Since I first heard about the West Memphis Three, I’ve supported them and believed in their innocence. Our justice system is one of the most flawed systems on the planet; I’d say it fails more than Windows. While my heart goes out to the three boys who were murdered so brutally in 1993, the three boys who were charged with the crime really seem to have nothing to do with it. If you’re not familiar with the case, you can certainly Google it or read up about it on Wikipedia, where you can find information about the documentaries about the case as well.
What it comes down to is that there was no physical evidence tying the boys to the scene, no motive, no connections at all—except for a fabricated witness, the fact that one of the boys was Wiccan, read Stephen King novels, and wore lots of black (this description also fits me at age 17; I suppose I could have just as easily been a suspect in my own Bible belt country town), and a coerced confession from a mentally challenged suspect that didn’t even fit the details of the crime.

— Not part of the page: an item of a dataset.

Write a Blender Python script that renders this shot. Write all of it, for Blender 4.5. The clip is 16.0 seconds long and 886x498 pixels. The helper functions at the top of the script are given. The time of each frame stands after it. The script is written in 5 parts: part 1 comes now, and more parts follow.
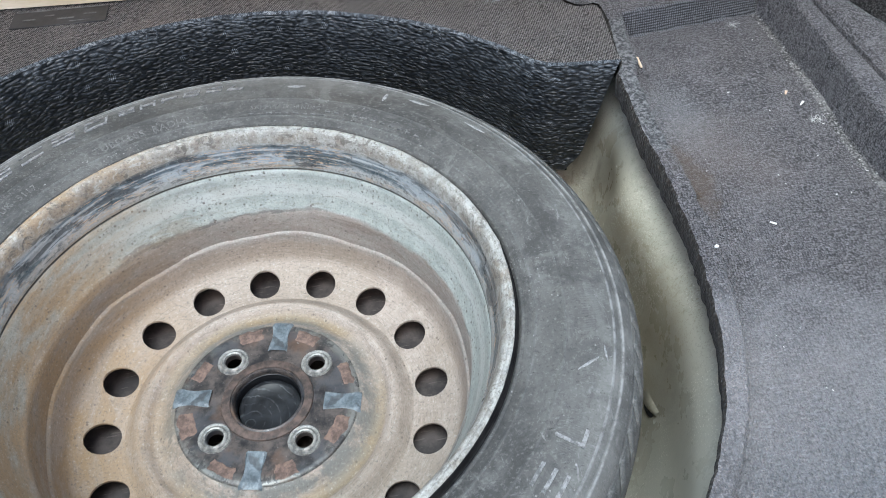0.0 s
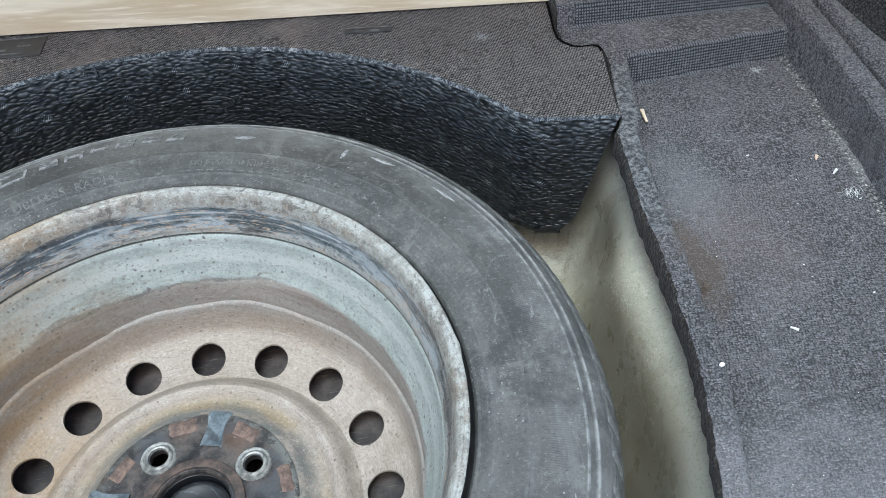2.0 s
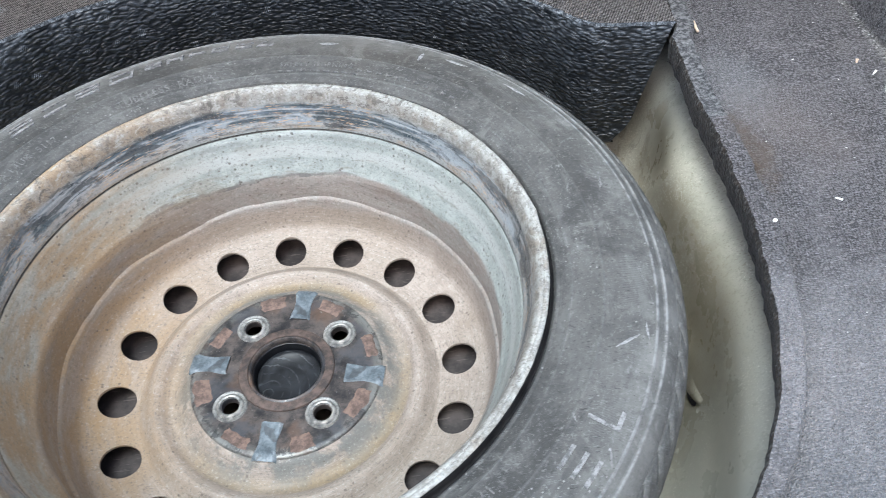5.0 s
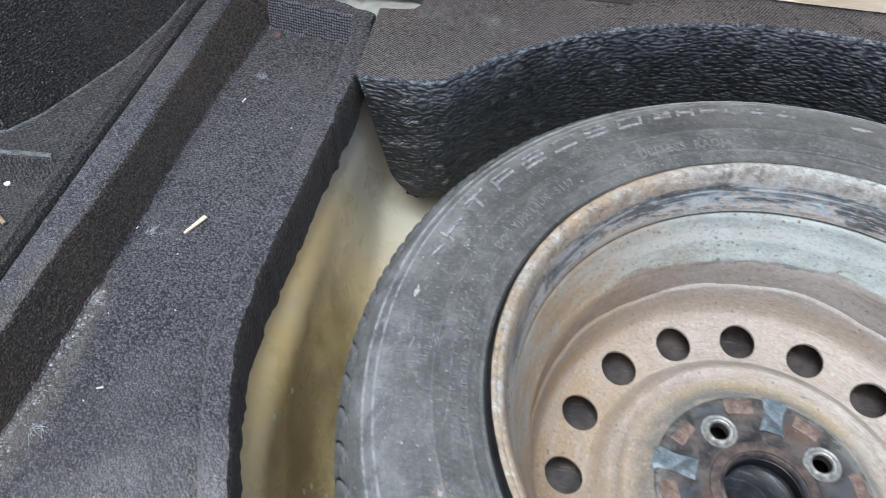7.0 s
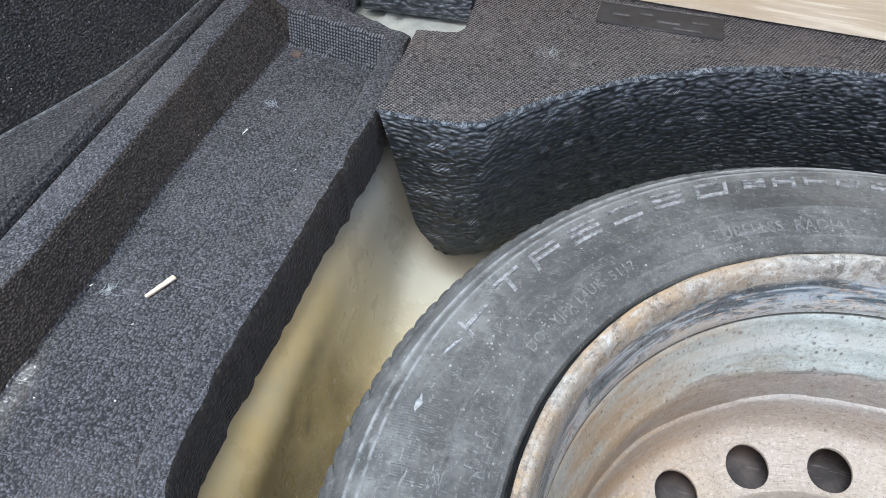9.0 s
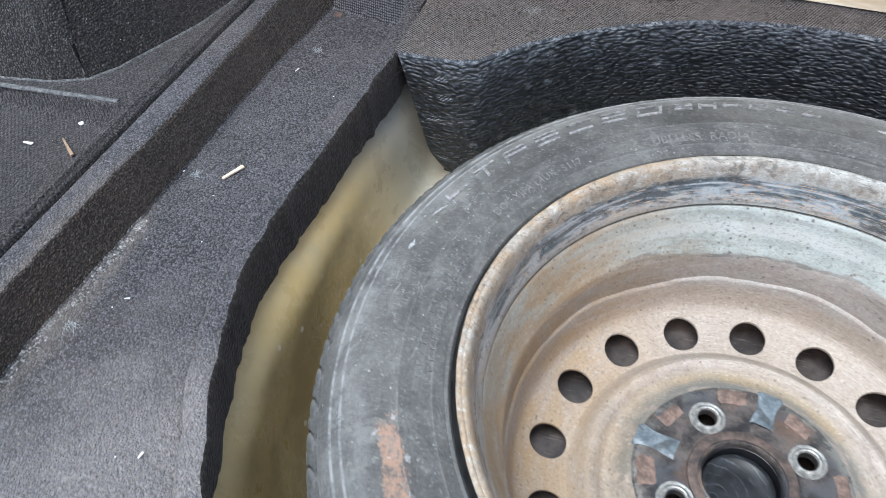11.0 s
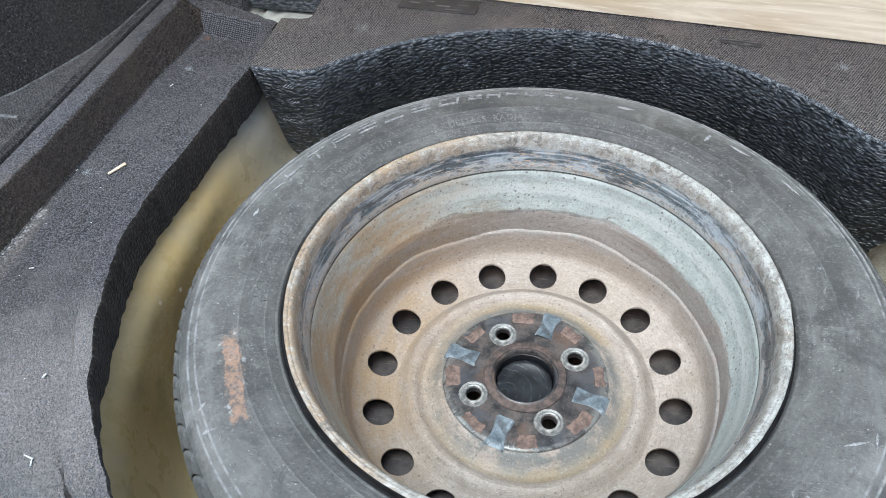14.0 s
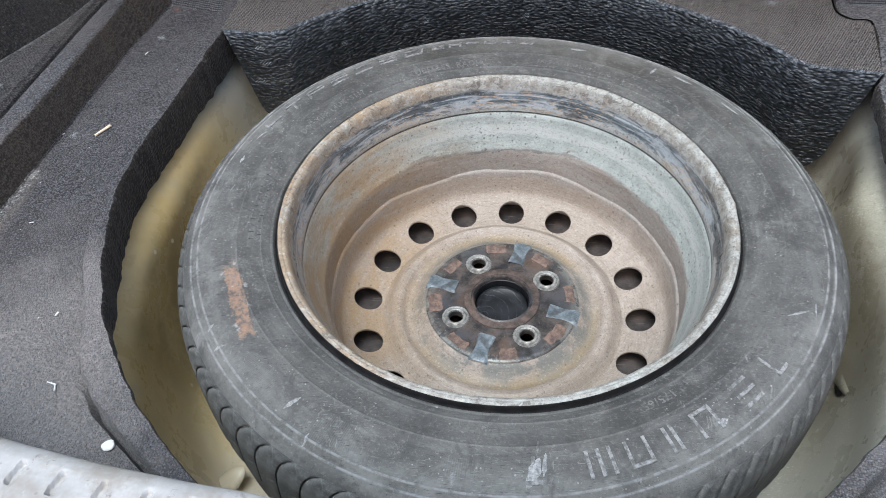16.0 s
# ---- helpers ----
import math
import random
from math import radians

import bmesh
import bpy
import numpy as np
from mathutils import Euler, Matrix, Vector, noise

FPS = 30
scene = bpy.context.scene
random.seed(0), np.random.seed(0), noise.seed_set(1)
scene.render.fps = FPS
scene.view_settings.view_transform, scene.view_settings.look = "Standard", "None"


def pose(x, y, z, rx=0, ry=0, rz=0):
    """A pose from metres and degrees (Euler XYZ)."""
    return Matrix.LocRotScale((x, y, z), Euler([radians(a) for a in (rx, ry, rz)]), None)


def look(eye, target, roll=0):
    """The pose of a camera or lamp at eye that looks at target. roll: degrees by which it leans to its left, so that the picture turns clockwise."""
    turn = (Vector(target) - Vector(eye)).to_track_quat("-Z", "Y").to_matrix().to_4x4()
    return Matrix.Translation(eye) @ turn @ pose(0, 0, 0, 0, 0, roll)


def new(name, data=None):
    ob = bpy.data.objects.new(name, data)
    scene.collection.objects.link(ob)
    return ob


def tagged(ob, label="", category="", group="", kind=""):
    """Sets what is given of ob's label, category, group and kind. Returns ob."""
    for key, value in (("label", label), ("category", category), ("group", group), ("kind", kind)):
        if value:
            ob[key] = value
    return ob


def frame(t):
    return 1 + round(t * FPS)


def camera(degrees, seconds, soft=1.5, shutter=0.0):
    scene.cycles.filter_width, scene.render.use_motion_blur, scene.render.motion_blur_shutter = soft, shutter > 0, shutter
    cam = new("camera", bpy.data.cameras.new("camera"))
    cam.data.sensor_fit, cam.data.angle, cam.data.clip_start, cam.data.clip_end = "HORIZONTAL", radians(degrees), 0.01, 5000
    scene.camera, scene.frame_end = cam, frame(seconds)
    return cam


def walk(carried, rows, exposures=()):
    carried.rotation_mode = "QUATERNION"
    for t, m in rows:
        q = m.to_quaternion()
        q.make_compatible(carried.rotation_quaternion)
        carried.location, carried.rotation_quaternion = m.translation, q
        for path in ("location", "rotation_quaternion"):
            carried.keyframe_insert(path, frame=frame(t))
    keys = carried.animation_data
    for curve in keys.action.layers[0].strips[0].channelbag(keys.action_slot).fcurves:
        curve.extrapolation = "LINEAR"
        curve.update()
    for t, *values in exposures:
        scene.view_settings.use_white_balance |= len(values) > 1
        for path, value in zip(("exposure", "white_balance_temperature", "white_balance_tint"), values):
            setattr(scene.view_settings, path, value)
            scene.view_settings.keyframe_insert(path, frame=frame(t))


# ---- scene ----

Then, more evidence was found that shows that DNA at the scene did not match the boys convicted of the crime, but instead the stepfather of one of the murdered boys and his friend. The entire case just stinks of injustice, and I am glad that the boys are being freed after 18 years of prison.
But people are questioning the weird law that freed them, and I have to wonder about it myself. It’s a strange, rarely used law in North Carolina that allows someone to plead guilty while still maintaining his or her innocence. This law is like a big highlighter mark on our justice system itself—plead guilty so the case is closed, serve your time for a crime you may or may not have committed and still maintain that you are innocent. I have a real problem with people who know they are innocent—or at least maintain they are—copping to a crime they didn’t commit.

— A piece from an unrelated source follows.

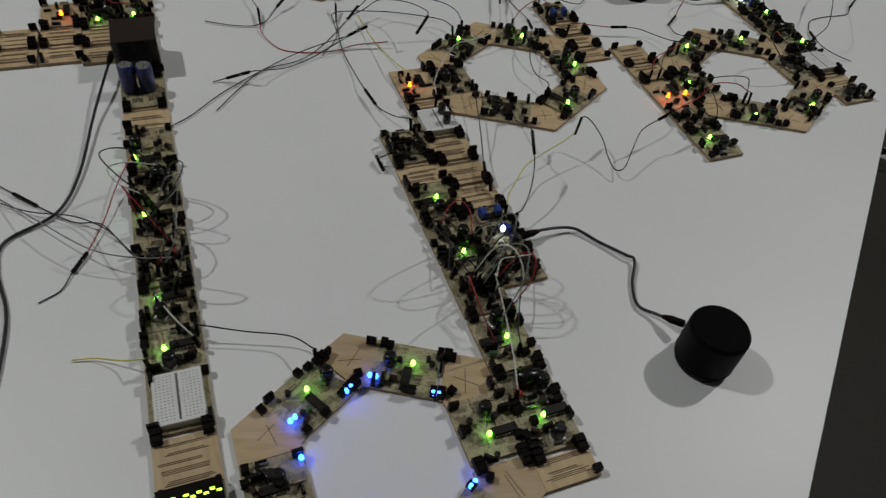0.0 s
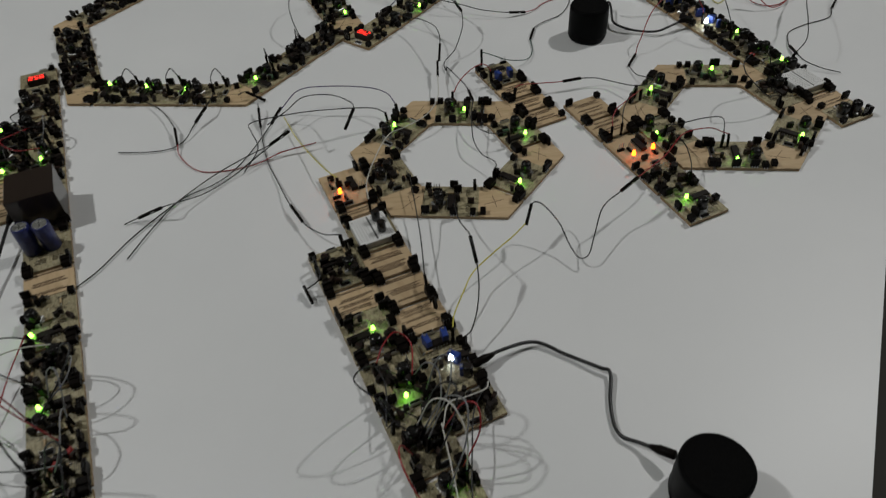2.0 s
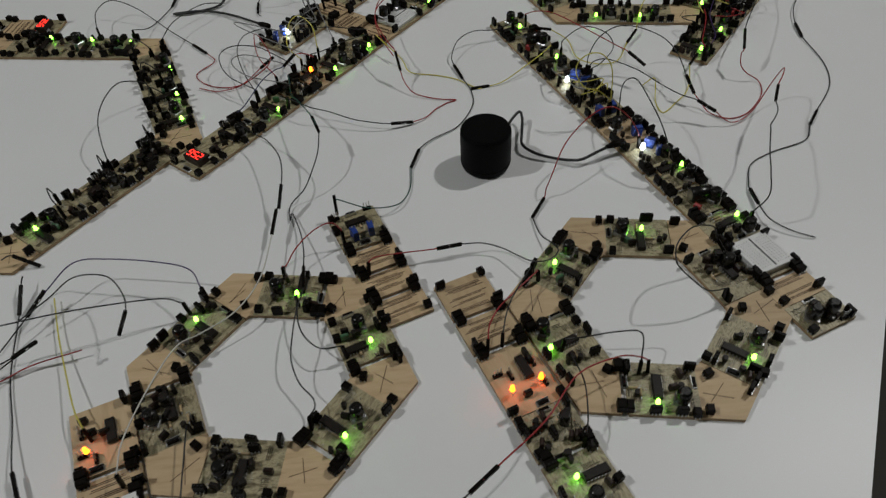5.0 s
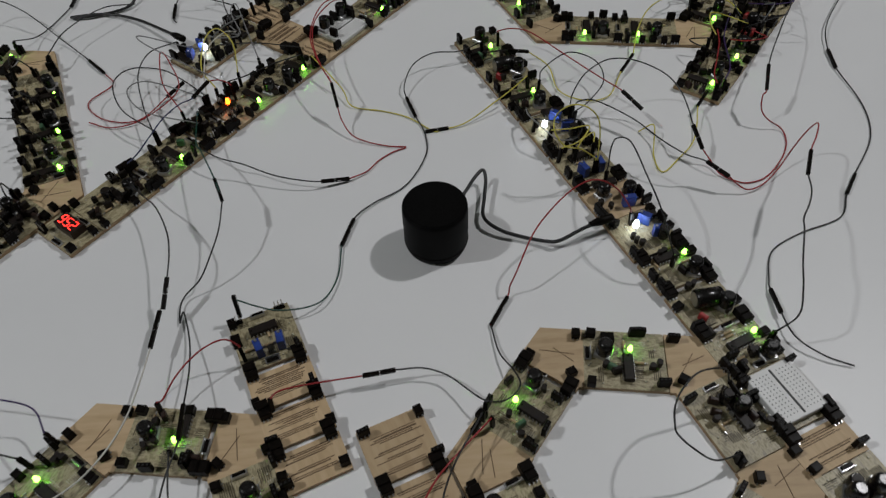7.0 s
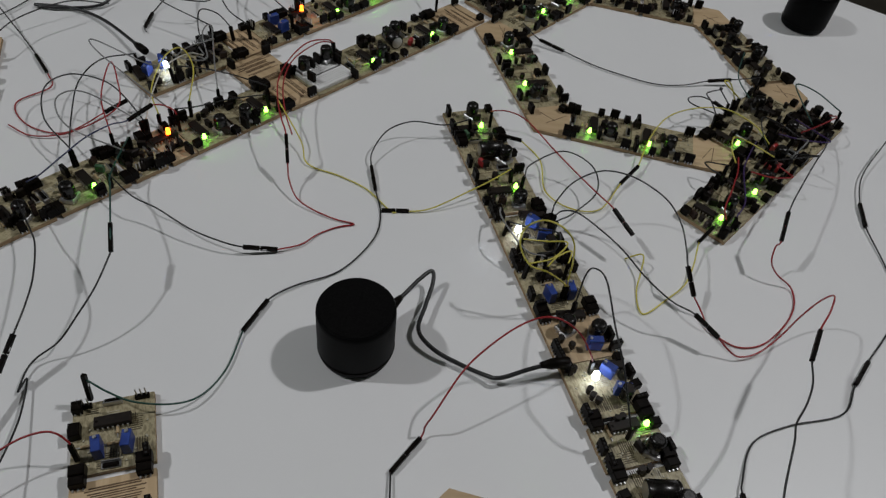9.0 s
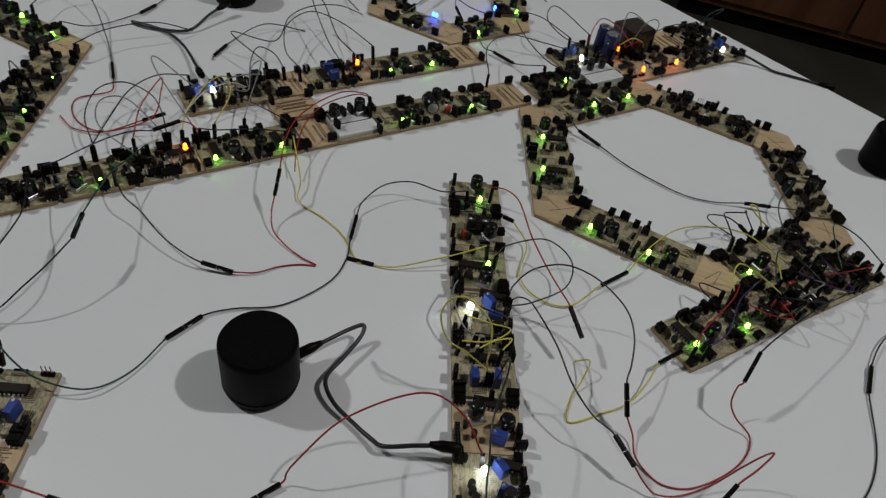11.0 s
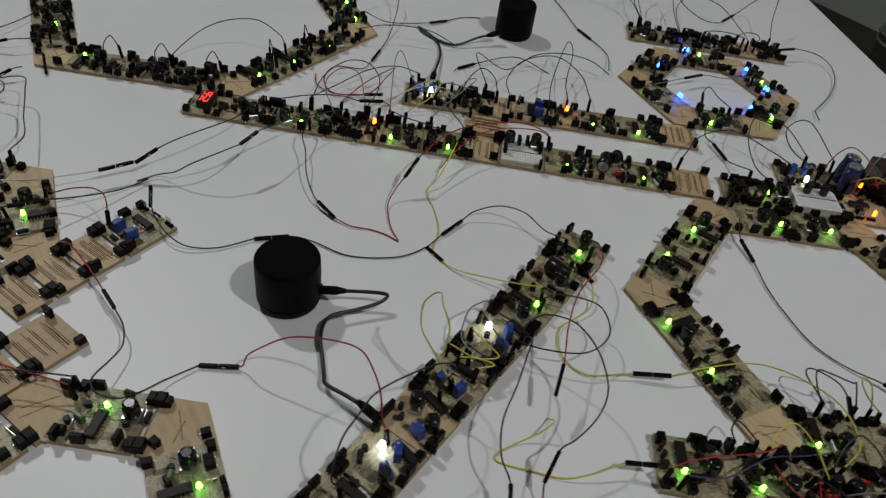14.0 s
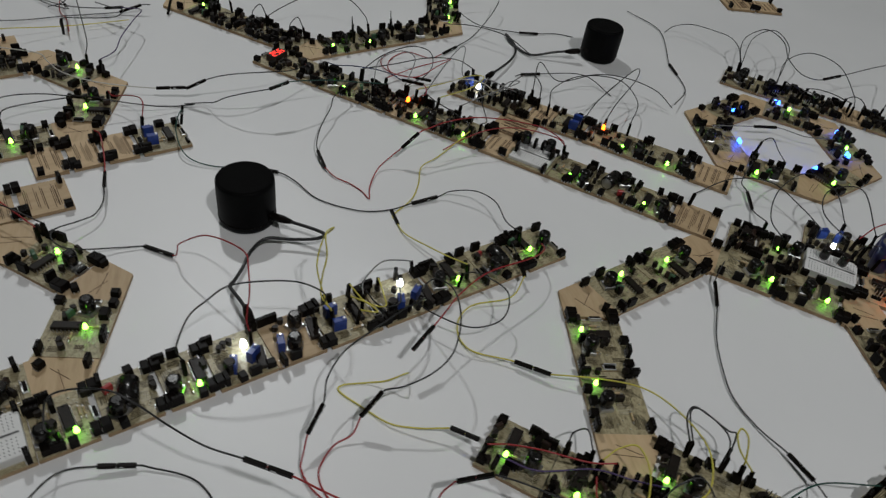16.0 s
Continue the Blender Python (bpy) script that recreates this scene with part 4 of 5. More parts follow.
wire("green", [(0.241, 0.917, 0.0020), (0.239, 0.889, 0.0020), (0.231, 0.869, 0.0040), (0.219, 0.859, 0.0080), (0.200, 0.854, 0.0140), (0.186, 0.855, 0.0200), (0.173, 0.859, 0.0220), (0.173, 0.857, 0.0100)], [6])
wire("yellow", [(0.227, 1.121, 0.0100), (0.238, 1.097, 0.0080), (0.247, 1.078, 0.0020), (0.273, 1.070, 0.0010), (0.296, 1.059, 0.0010), (0.317, 1.039, 0.0010), (0.324, 1.040, 0.0010), (0.345, 1.044, 0.0030), (0.373, 1.061, 0.0100), (0.389, 1.072, 0.0140), (0.405, 1.084, 0.0100)], [5])
wire("red", [(0.458, 0.916, 0.0120), (0.453, 0.914, 0.0270), (0.443, 0.917, 0.0420), (0.429, 0.917, 0.0530), (0.417, 0.916, 0.0530), (0.403, 0.909, 0.0490), (0.387, 0.895, 0.0440), (0.376, 0.883, 0.0370), (0.364, 0.866, 0.0200), (0.360, 0.863, 0.0100), (0.358, 0.859, 0.0030), (0.344, 0.837, 0.0020)], [10])
wire("black", [(0.344, 0.837, 0.0020), (0.347, 0.814, 0.0040), (0.354, 0.797, 0.0100), (0.356, 0.784, 0.0145), (0.348, 0.775, 0.0155), (0.339, 0.773, 0.0160), (0.331, 0.777, 0.0140), (0.322, 0.787, 0.0110)], (), joined=[7])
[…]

Many are asking why the boys used the plea bargain when they could’ve went to trial again and possibly won after the new DNA evidence was brought to life. But with cries like “Baby killers!” greeting them in the courtroom, and after 18 years in prison during who knows what happened, and with one of them facing the death penalty, I can definitely see why they’d take the deal. I know I would rather than being sentenced by a bigoted, narrow-minded community.
As Cultural Inappropriation points out, this case may not have occurred today, when religious tolerance and wearing black clothing may still not be the norm but are more widely accepted. However, change the colors of the boys’ skin to brown or black, and this same scenario happens very regularly still today. That is a reminder of how far we still need to work for a truly just world rather than prejudice, disgusting system we have set up. How many people have lost their lives because of it, you have to wonder.
The worst part about this is that now the case is considered “closed,” though it was already—and the real killer(s) of these boys is still at large. After nearly two decades, the killer(s) may even be dead.